Poking around on Cosma Shalizi's website, I found this long, somewhat technical argument for why the general intelligence factor, g, doesn't exist.

The main thrust is that g is an artifact of hierarchal factor analysis, and that whenever you have groups of variables that have positive correlations between them, a general factor will always appear that explains a fair amount of the variance, whether it a actually exists or not.

I'm not convinced, mainly because it strikes me as unlikely that an error of this type would persist for so long, and that even his conception of intelligence as a large number of separate abilities would need some sort of high level selection and sequencing function. But neither of those are particularly compelling reasons for disagreement - can anyone more familiar with the psychological/statistical territory shed some light?

Comment author: hegemonicon 07 July 2010 02:54:46PM 10 points [-]

I pointed this out to my buddy who's a psychology doctoral student, his reply is below:

I don't know enough about g to say whether the people talking about it are falling prey to the general correlation between tests, but this phenomenon is pretty well-known to social science researchers.

I do know enough about CFA and EFA to tell you that this guy has an unreasonable boner for CFA. CFA doesn't test against truth, it tests against other models. Which means it only tells you whether the model you're looking at fits better than a comparator model. If that's a null model, that's not a particularly great line of analysis.
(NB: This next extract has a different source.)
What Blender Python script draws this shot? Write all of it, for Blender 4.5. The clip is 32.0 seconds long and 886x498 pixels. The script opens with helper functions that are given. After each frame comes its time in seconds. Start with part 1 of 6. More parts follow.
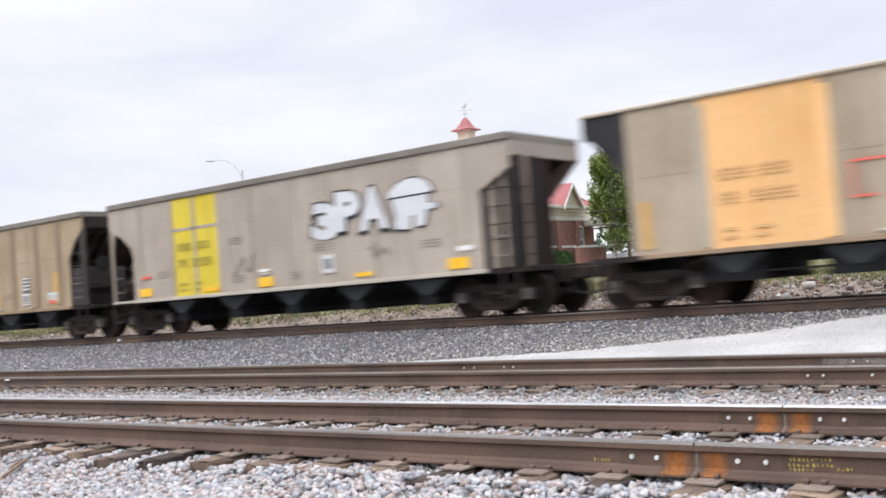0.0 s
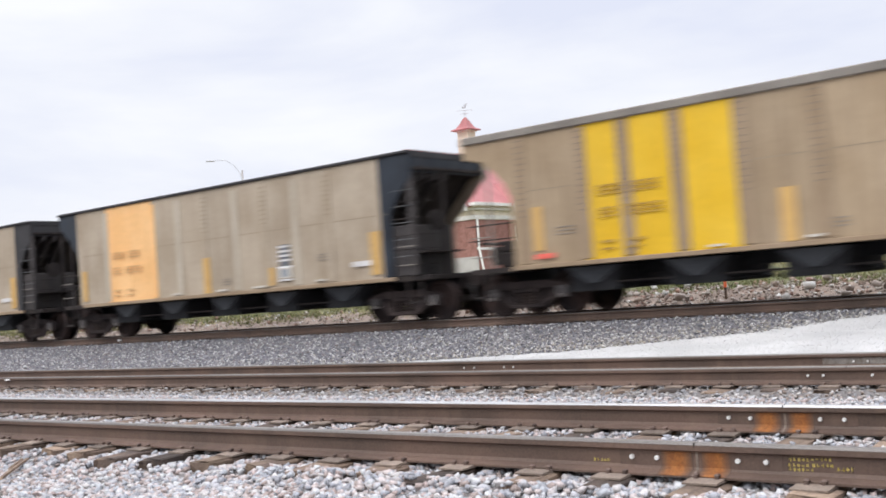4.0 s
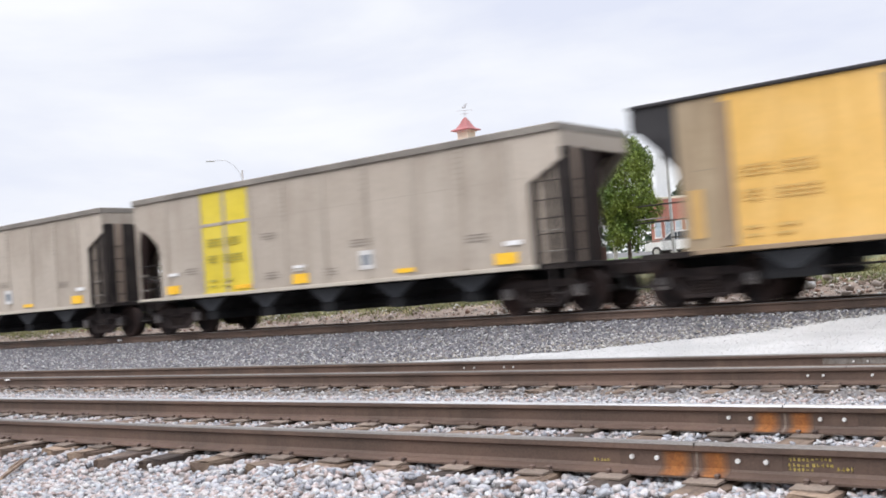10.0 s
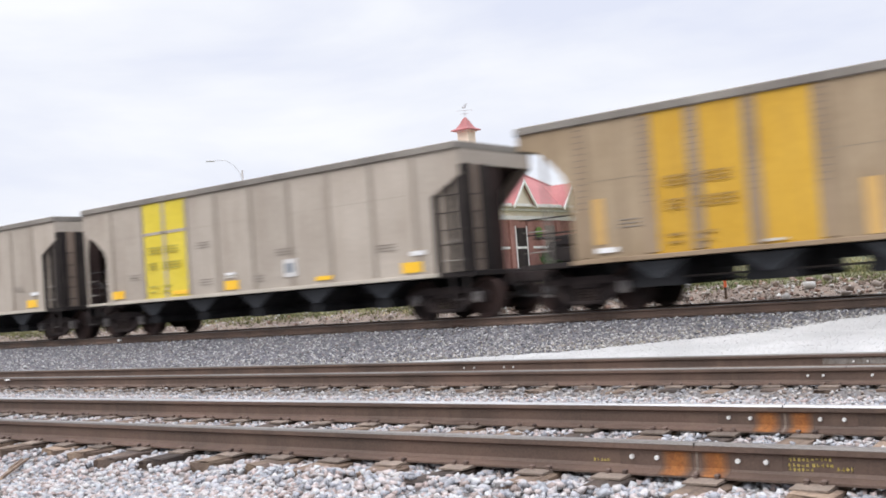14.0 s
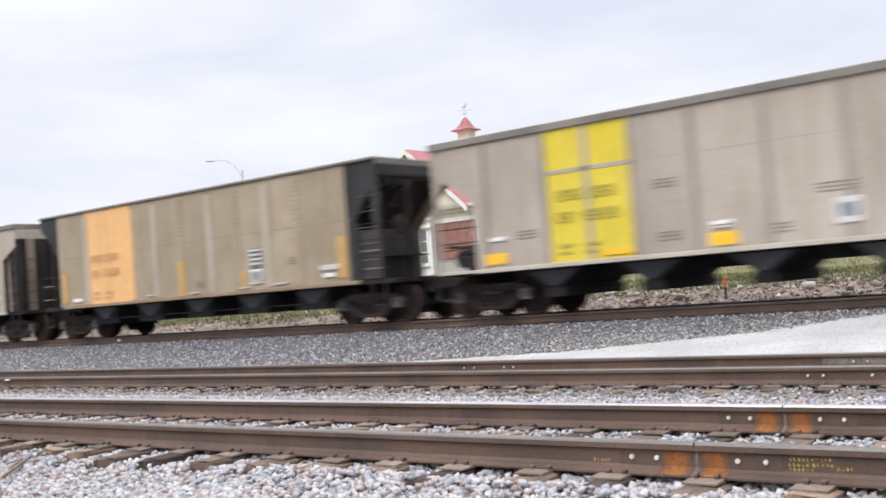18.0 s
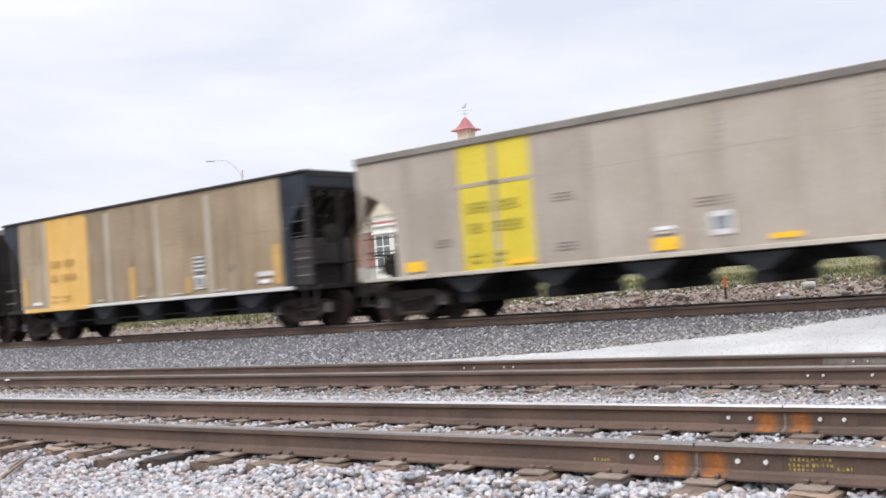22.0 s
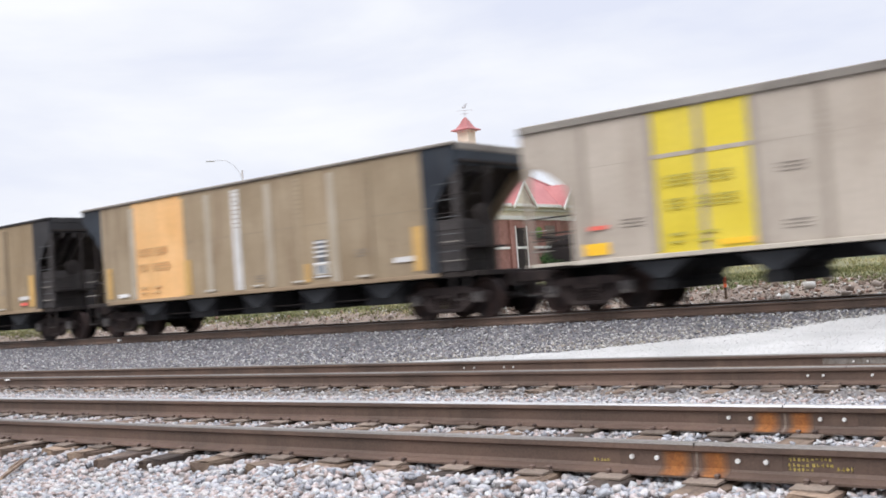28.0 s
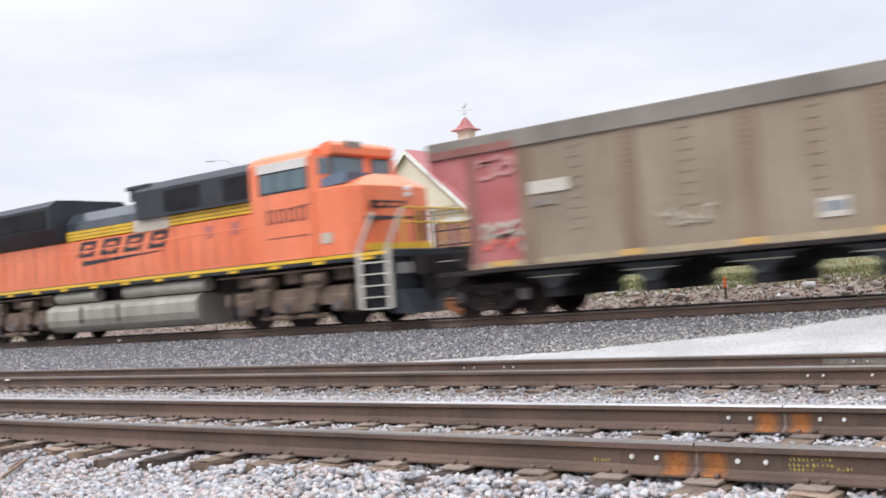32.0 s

He pretty blatantly misrepresents this. And his criticisms of things like Big Five are pretty wild. Big Five, by its very nature, fits the correlations extremely well. The largest criticism of Big Five is that it's not theory-driven, but data-driven!

But my biggest beef has got to be him arguing that EFA is not a technique for determining causality. No shit. That is the very nature of EFA -- it's a technique for loading factors (which have no inherent "truth" to them by loading alone, and are highly subject to reification) in order to maximize variance explained. He doesn't need to argue this point for a million words. It's definitional.

So regardless of whether g exists or not, which I'm not really qualified to speak on, this guy is kind of a hugely misleading writer. MINUS FIVE SCIENCE POINTS TO HIM.